Pull every line containing "stands" from the entries.
-- -- --
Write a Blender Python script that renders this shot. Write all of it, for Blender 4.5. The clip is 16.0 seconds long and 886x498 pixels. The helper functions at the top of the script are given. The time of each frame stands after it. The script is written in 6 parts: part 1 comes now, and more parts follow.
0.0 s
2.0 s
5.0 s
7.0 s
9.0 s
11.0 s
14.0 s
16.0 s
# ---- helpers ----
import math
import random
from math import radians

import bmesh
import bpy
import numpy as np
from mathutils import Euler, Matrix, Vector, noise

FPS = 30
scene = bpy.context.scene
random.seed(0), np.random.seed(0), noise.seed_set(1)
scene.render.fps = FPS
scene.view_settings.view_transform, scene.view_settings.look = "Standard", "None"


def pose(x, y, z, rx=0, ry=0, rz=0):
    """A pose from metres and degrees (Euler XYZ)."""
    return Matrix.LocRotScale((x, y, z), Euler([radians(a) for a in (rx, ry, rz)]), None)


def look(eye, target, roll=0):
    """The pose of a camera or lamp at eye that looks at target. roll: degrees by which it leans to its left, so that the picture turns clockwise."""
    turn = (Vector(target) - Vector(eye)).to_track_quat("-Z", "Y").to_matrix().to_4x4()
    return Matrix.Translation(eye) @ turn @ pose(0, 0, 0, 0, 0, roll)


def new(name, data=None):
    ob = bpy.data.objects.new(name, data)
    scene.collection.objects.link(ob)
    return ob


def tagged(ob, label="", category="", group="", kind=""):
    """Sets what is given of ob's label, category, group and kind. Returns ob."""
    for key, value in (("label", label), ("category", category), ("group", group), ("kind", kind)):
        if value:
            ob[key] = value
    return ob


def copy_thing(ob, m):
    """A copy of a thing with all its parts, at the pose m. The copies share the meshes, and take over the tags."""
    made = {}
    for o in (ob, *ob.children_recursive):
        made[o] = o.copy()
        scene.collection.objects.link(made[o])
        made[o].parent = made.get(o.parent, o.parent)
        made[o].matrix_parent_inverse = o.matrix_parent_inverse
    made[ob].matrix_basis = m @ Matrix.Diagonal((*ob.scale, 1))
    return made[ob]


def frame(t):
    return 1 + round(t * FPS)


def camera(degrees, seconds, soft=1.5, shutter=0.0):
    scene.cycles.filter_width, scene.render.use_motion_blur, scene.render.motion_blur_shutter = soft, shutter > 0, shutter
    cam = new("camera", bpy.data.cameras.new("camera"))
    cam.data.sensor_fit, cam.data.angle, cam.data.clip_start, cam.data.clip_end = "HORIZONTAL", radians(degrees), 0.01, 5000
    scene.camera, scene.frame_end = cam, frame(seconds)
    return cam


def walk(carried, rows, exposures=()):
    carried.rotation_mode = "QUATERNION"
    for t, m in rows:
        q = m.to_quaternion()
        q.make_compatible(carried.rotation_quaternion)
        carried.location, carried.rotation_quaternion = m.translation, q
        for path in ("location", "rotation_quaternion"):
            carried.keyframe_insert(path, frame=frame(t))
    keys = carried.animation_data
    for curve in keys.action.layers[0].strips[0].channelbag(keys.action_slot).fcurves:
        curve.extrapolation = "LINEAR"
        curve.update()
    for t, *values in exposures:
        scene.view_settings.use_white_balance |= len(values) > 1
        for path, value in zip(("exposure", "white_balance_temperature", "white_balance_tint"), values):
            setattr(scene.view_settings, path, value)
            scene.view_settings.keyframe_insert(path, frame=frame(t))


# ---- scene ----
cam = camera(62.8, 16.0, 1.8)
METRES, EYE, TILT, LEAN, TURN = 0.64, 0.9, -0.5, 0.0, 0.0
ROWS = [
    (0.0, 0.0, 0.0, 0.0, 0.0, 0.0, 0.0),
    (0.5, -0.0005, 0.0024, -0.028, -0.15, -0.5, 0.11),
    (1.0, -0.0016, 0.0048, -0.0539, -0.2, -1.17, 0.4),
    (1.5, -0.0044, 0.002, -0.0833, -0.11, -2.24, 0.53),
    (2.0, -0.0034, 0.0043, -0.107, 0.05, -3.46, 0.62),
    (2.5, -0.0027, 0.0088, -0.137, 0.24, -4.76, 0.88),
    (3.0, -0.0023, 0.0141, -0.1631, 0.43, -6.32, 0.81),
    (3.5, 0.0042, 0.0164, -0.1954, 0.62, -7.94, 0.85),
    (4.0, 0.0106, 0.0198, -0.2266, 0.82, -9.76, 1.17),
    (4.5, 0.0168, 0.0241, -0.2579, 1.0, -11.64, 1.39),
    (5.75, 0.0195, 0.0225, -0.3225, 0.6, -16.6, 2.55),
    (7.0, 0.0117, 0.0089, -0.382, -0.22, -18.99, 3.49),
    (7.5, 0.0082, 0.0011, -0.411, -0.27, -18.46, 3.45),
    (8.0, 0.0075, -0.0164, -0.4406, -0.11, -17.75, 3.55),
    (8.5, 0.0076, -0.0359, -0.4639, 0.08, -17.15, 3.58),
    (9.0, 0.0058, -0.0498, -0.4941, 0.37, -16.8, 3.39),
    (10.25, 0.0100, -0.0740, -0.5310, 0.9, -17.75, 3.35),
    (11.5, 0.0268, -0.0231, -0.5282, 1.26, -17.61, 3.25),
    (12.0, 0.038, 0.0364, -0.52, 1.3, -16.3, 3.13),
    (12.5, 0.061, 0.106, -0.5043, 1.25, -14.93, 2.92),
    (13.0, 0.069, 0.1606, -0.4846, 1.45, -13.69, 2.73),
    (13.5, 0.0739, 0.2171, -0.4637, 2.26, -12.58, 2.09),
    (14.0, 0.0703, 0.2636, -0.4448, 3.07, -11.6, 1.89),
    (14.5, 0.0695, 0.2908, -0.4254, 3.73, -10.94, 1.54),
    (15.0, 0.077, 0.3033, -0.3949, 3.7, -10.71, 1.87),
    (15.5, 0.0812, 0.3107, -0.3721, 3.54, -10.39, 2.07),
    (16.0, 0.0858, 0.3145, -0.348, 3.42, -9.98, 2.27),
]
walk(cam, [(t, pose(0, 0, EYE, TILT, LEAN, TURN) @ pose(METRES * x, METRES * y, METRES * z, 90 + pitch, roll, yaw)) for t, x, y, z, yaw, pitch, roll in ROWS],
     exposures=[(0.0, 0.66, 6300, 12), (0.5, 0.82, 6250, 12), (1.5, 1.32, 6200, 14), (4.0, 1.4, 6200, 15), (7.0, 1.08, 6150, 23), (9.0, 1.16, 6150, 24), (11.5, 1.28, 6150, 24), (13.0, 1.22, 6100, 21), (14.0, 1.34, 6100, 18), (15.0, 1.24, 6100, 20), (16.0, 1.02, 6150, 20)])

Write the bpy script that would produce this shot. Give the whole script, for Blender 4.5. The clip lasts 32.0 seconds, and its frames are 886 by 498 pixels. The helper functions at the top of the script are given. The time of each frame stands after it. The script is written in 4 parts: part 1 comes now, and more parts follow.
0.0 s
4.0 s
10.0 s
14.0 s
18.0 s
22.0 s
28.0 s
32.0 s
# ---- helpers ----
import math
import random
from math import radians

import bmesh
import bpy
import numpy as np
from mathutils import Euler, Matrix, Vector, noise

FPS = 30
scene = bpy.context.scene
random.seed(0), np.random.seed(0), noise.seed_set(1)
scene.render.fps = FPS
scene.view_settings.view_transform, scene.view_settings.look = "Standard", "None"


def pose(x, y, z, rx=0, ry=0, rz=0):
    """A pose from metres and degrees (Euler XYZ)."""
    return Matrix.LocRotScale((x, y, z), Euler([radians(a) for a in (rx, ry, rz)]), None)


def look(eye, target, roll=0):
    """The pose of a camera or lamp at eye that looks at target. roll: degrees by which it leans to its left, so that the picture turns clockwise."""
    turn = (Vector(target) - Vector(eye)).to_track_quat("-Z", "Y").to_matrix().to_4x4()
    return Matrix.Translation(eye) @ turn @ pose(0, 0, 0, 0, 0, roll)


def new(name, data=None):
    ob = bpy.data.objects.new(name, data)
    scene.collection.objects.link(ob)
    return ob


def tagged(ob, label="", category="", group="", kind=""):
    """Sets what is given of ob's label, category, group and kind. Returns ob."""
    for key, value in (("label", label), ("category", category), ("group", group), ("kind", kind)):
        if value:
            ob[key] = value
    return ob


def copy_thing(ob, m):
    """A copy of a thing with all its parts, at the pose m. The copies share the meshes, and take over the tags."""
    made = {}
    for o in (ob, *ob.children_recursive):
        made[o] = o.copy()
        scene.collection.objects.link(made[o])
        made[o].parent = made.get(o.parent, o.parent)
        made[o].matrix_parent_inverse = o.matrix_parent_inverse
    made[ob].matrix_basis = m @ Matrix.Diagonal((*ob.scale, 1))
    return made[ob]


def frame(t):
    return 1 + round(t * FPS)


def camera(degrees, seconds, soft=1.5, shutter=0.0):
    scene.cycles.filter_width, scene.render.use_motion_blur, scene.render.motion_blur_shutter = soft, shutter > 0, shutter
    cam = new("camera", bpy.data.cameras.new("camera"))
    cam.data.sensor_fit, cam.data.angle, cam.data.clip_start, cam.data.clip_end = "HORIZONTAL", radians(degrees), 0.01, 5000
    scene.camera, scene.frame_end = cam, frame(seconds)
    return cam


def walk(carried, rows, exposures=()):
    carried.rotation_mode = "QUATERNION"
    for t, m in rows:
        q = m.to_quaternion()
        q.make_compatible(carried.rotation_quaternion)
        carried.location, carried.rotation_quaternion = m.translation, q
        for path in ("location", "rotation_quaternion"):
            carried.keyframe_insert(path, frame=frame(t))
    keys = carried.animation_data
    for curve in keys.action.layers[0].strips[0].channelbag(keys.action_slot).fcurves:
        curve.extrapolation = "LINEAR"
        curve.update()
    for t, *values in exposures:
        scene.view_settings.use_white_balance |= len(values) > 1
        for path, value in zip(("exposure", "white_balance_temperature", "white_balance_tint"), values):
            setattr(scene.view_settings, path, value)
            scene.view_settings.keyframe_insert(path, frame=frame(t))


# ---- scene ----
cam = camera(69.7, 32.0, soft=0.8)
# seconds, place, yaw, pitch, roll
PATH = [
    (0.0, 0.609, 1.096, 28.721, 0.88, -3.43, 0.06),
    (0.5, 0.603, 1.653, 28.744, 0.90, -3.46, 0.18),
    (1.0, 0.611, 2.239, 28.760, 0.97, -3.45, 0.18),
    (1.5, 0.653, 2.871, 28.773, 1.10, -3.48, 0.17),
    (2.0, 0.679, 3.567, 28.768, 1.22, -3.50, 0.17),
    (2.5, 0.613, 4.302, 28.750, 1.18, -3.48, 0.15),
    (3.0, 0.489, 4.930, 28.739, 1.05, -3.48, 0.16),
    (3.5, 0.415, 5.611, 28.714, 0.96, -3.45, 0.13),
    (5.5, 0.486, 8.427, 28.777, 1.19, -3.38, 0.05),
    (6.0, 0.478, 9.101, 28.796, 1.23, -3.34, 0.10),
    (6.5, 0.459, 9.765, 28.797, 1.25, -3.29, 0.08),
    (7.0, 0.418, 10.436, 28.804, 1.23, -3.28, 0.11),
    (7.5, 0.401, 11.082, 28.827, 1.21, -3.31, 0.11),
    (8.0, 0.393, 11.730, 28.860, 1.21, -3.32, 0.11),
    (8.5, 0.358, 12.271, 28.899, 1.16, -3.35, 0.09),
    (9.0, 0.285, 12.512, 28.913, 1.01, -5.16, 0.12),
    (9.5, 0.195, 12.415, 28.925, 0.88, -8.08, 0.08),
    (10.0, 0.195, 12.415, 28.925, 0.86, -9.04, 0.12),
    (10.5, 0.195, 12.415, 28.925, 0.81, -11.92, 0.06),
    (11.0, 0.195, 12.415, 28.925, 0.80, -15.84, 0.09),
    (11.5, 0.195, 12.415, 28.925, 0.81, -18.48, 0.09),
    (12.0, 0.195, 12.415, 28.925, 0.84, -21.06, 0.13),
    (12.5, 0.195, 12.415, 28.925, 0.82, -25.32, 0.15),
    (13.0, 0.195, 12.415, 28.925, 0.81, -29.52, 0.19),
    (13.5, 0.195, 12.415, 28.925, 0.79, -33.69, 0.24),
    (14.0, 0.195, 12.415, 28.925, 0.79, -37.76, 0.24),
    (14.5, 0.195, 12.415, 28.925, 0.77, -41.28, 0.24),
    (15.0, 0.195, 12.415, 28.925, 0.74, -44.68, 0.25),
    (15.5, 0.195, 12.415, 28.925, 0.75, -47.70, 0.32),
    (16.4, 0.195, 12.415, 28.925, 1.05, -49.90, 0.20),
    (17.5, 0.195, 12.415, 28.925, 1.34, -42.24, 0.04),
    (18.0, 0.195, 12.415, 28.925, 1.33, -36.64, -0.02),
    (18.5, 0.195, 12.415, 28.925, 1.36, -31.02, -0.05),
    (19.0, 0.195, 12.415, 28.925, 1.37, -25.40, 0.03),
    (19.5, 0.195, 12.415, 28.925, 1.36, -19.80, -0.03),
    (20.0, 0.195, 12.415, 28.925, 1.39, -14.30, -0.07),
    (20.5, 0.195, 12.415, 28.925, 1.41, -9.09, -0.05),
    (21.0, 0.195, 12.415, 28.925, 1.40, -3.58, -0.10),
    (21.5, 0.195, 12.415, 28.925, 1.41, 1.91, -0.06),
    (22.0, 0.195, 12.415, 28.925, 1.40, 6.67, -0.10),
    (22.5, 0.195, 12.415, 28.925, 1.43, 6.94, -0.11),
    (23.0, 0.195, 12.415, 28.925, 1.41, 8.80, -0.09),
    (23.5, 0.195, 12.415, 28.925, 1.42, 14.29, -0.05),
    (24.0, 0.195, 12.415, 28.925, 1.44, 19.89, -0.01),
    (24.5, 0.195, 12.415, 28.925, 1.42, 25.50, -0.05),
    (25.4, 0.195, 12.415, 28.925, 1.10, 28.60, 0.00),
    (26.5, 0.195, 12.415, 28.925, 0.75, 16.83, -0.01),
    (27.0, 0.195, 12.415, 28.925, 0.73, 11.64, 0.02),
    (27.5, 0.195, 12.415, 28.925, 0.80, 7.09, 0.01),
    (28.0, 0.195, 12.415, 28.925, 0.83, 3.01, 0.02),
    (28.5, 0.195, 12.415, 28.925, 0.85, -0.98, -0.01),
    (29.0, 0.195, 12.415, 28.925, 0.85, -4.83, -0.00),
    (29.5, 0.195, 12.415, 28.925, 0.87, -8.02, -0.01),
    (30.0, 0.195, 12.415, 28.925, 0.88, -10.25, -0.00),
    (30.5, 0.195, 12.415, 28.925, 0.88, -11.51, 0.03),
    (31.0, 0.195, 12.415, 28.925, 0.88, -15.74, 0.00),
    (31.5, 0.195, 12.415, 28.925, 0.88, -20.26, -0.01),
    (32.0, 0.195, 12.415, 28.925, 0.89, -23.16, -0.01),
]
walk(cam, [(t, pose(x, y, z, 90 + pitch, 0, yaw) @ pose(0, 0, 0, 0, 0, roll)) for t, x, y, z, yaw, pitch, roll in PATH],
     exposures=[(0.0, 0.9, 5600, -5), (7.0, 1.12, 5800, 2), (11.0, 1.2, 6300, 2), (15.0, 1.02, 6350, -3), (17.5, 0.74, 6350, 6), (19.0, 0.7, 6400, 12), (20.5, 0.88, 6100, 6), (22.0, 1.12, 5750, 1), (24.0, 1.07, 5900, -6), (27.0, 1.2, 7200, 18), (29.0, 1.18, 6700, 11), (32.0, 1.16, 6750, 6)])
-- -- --
▸ **Correct answer**
Write a Blender Python script that renders this shot. Write all of it, for Blender 4.5. The clip is 16.0 seconds long and 886x498 pixels. The helper functions at the top of the script are given. The time of each frame stands after it. The script is written in 6 parts: part 1 comes now, and more parts follow.
Write the bpy script that would produce this shot. Give the whole script, for Blender 4.5. The clip lasts 32.0 seconds, and its frames are 886 by 498 pixels. The helper functions at the top of the script are given. The time of each frame stands after it. The script is written in 4 parts: part 1 comes now, and more parts follow.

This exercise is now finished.